> **Short task**
Copy nothing but the text: reproduce each line of the listing exactly and leave the pictures out.
#### Source material
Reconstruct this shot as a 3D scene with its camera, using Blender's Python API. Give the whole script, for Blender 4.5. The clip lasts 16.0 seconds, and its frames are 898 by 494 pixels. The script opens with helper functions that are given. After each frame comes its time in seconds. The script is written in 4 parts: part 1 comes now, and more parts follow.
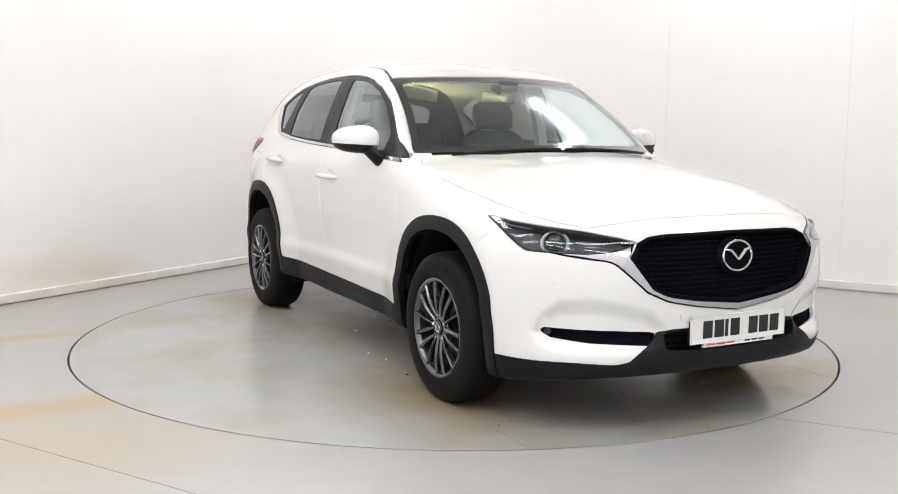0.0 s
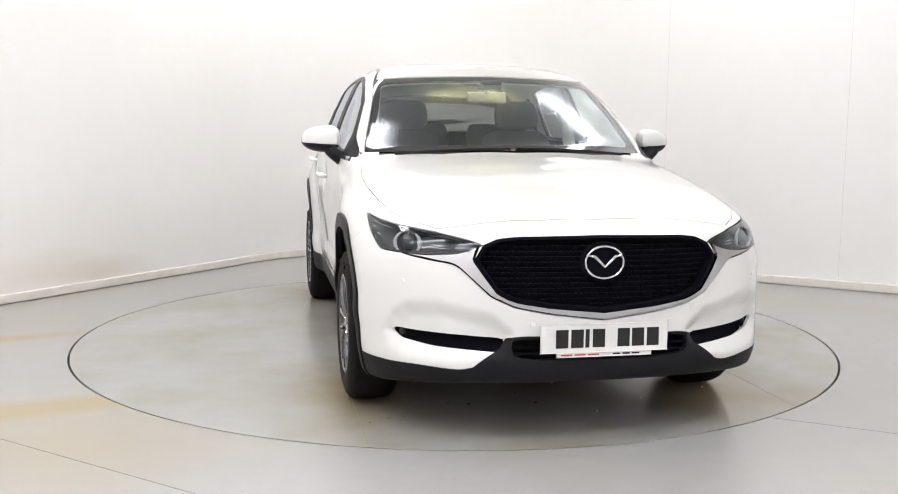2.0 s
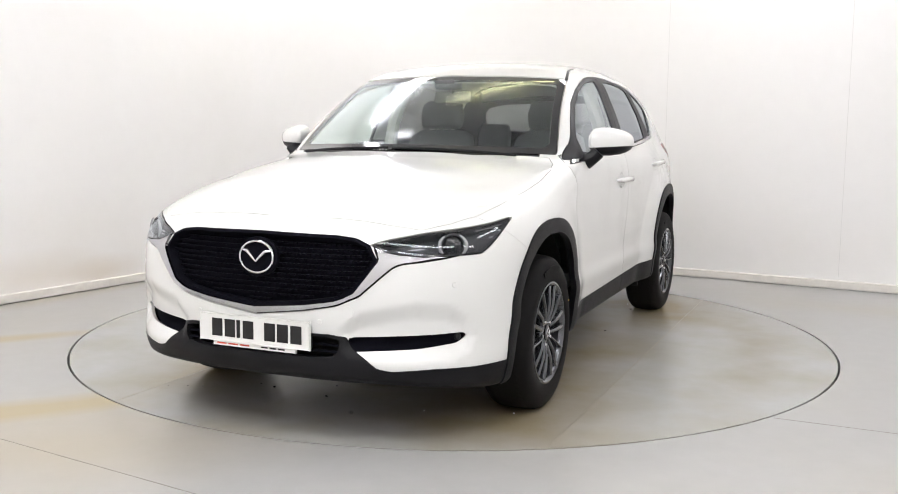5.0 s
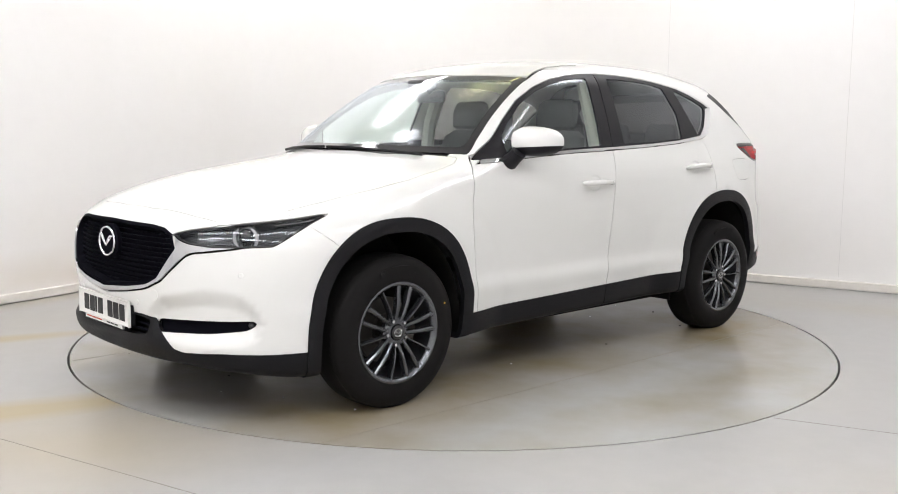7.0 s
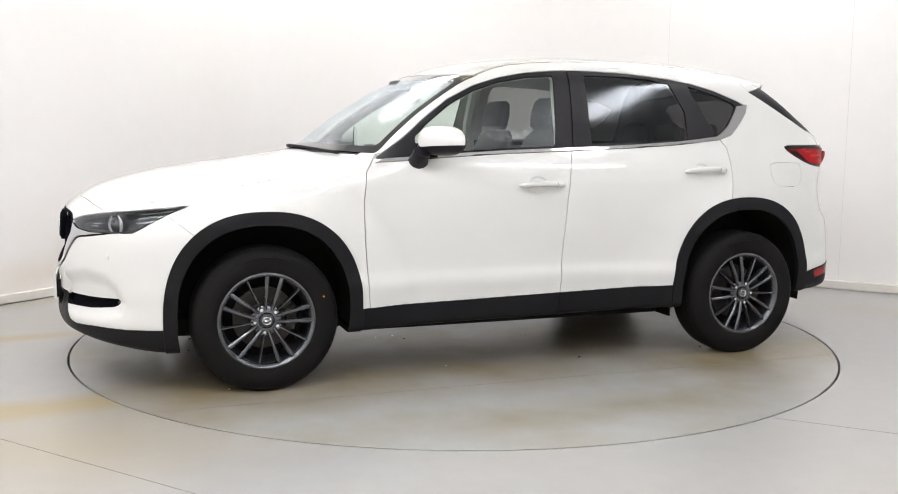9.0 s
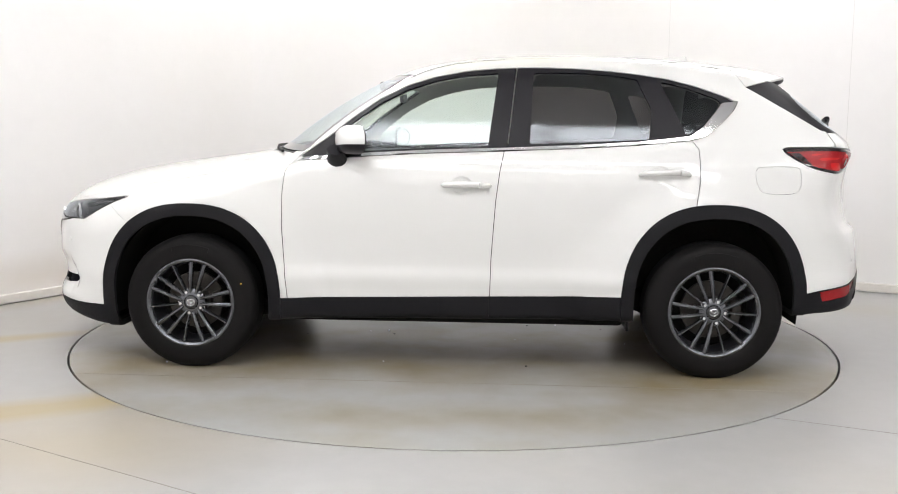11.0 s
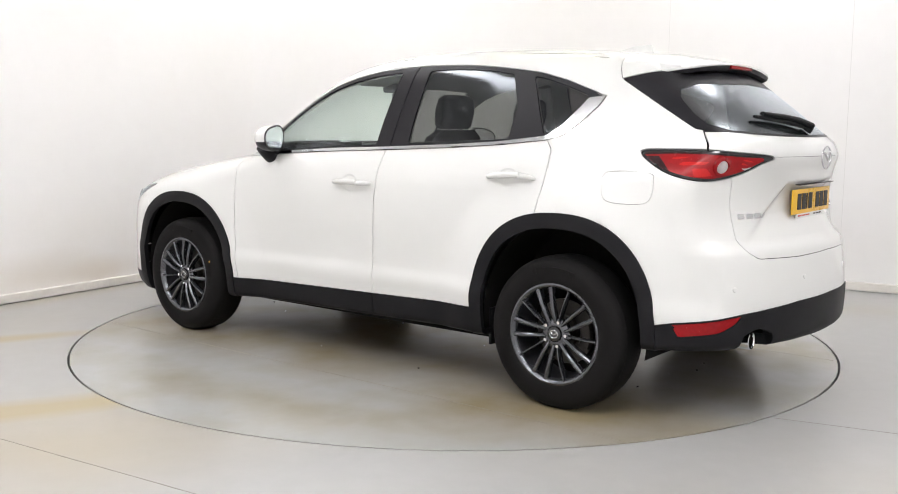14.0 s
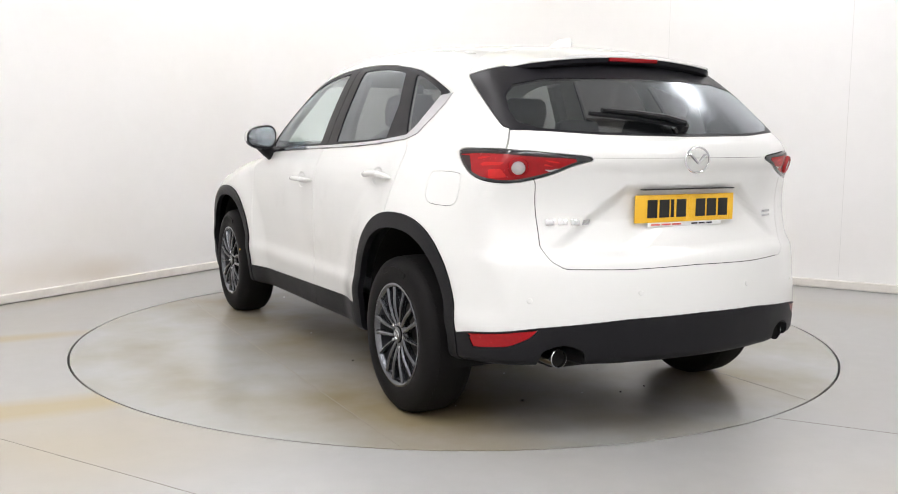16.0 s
########
> **Written solution**
Reconstruct this shot as a 3D scene with its camera, using Blender's Python API. Give the whole script, for Blender 4.5. The clip lasts 16.0 seconds, and its frames are 898 by 494 pixels. The script opens with helper functions that are given. After each frame comes its time in seconds. The script is written in 4 parts: part 1 comes now, and more parts follow.
0.0 s
2.0 s
5.0 s
7.0 s
9.0 s
11.0 s
14.0 s
16.0 s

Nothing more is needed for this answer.